The house on Joseph Campau was full of hidden cash – $10 and $20 bills tucked everywhere. And rat feces. In the cupboards. Beds, Floor. Everywhere.
“I can’t believe it. I can’t believe people live like this,” Kajma said. “How could you breathe in here.”
Kajma didn’t cry for weeks. She was consumed by anger for a while, noting that she had warned her cousin a few years ago that she needed to get her affairs in order. She recalled doing this over a beer with her cousin at the Polish Yacht Club three years before her death.
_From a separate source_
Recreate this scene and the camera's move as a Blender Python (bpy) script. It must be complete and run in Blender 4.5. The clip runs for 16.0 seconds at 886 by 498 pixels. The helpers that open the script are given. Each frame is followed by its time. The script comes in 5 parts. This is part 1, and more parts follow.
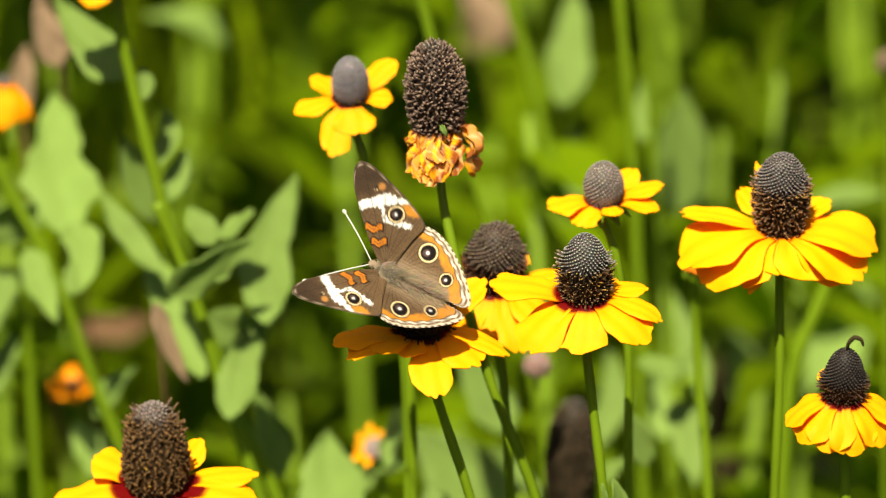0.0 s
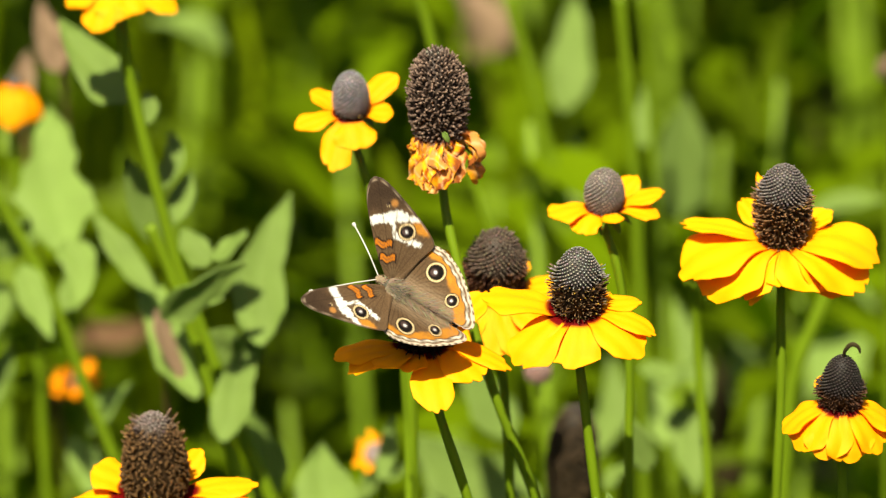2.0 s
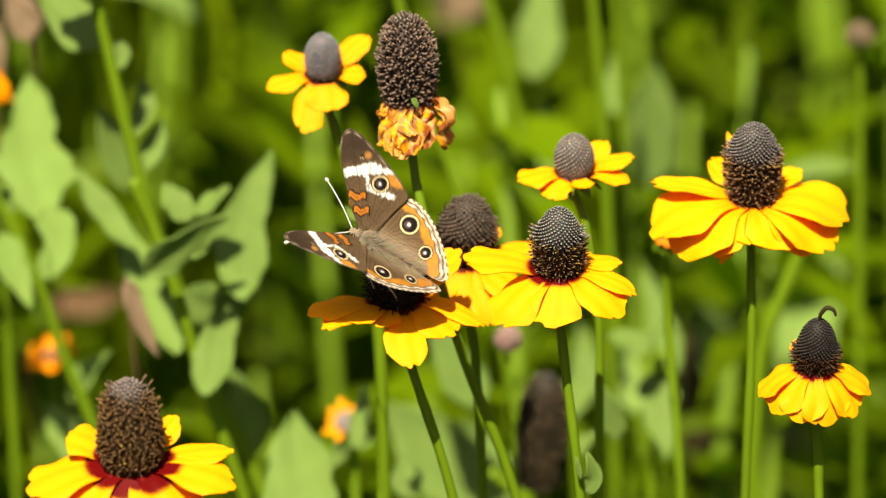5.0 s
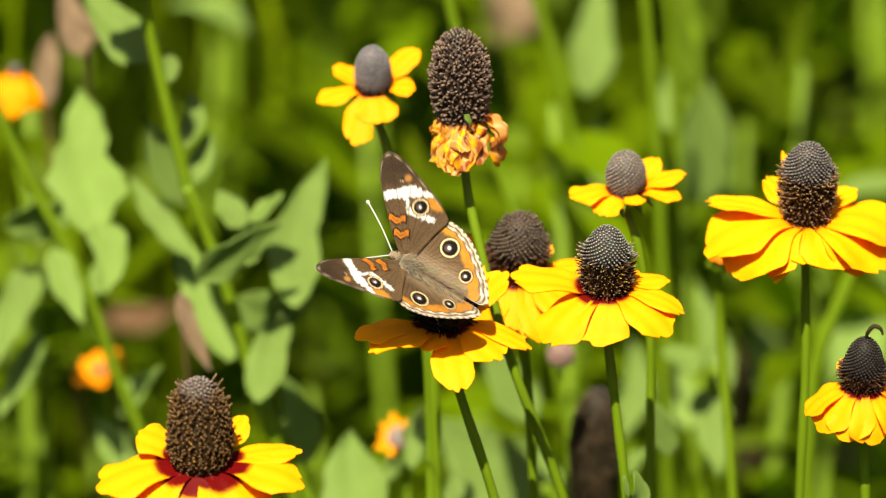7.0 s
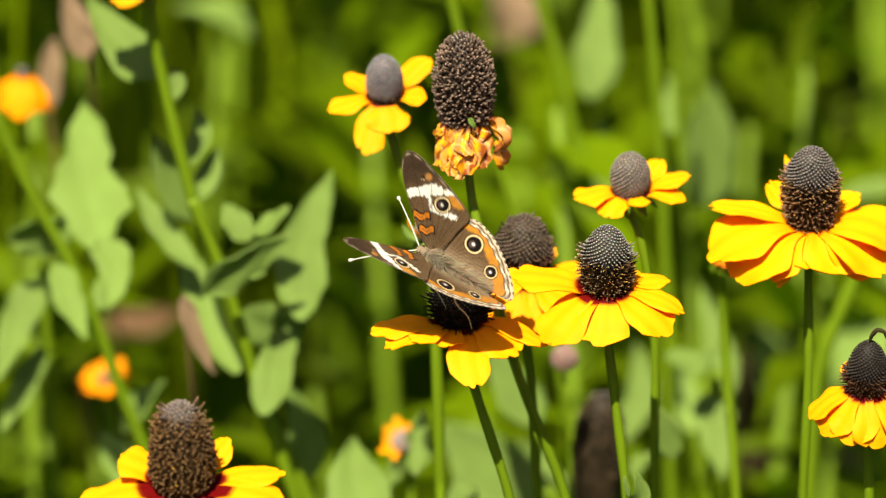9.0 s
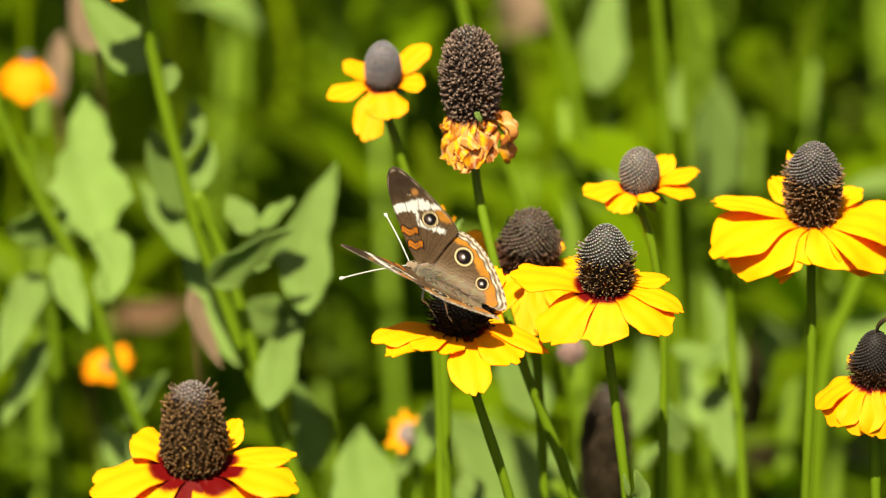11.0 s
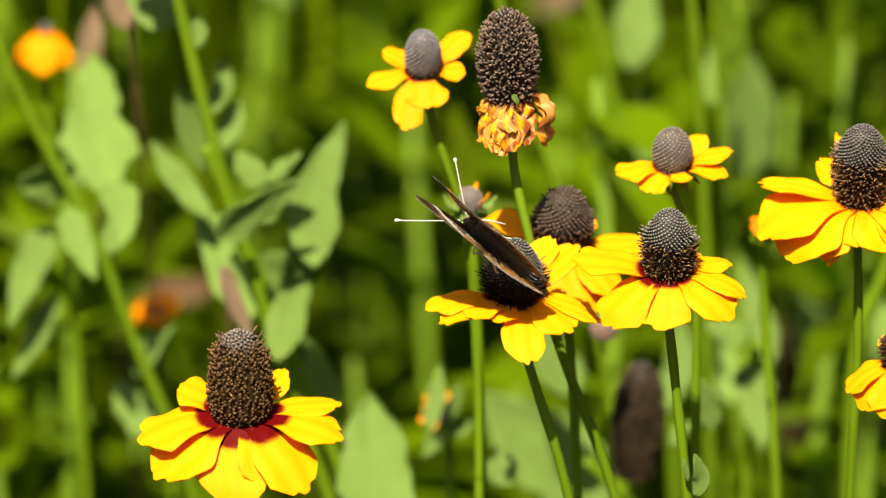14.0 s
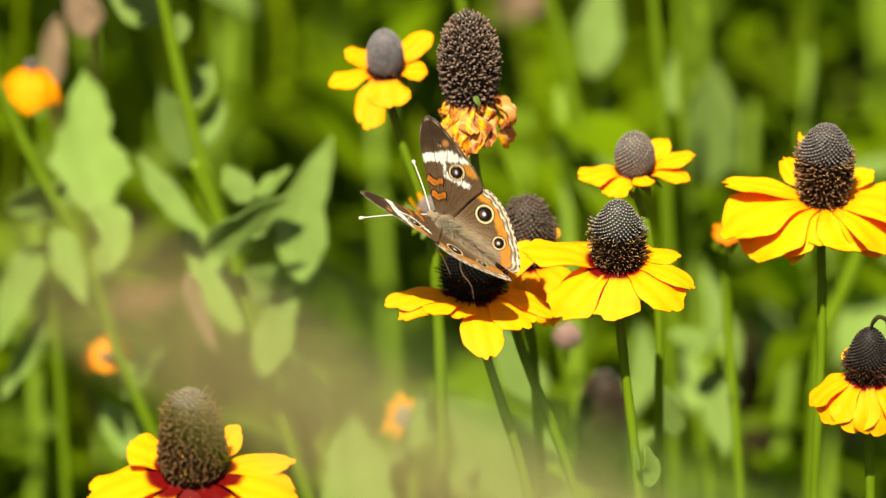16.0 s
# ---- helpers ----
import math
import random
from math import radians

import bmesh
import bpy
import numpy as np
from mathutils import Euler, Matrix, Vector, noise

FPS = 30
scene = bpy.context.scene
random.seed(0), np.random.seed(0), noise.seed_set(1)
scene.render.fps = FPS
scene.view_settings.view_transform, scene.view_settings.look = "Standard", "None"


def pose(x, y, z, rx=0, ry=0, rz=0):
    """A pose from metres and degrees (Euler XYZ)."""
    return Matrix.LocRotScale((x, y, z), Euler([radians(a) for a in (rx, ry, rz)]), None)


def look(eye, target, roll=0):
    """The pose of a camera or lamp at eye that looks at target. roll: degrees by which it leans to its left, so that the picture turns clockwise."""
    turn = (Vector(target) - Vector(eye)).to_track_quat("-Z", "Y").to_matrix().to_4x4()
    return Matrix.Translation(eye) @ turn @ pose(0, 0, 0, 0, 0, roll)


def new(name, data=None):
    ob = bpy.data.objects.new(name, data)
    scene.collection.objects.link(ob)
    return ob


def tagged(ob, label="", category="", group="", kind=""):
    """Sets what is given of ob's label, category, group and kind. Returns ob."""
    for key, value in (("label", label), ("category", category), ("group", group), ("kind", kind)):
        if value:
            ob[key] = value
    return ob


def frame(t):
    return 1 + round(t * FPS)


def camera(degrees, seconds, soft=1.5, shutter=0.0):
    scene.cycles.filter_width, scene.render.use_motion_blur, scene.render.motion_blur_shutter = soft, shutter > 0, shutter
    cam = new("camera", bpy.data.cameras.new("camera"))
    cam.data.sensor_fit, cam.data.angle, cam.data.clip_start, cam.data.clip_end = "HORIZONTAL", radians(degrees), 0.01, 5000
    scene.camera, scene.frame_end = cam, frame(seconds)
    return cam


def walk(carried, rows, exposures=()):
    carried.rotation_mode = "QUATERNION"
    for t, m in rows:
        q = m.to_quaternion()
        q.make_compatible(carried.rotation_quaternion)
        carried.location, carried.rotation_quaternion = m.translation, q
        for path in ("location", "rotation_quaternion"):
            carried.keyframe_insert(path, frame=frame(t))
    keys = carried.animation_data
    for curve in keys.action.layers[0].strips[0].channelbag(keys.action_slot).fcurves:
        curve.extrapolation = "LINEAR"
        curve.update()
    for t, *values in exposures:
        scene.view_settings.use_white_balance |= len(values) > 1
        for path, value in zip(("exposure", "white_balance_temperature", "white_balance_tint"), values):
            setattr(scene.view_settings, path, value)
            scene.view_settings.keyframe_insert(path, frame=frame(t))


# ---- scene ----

“I told her to get a will. Somebody needs to know what you want. I don’t want to be the one to have to break in one day and find two dead bodies,” Kajma recalled telling her.
“And here we are.”
Kajma believes her cousin’s mental health deteriorated after she retired about a decade ago. She found photos from 2003 that showed the house was clean and organized, just as she remembered it when she visited there in her youth, when she used to stop to gather lilacs from the bushes.
The lilac bushes are still there. The house is now all cleaned up. Kajma set aside some valuables: family photographs, a gold cross, old pottery and ceramics. She even has an offer on the house.
The reality has sunk in. A few days ago, she read the autopsy report for the first time. The gruesome details broke her.
“I cried for her,” she said. “I cried for her, finally.”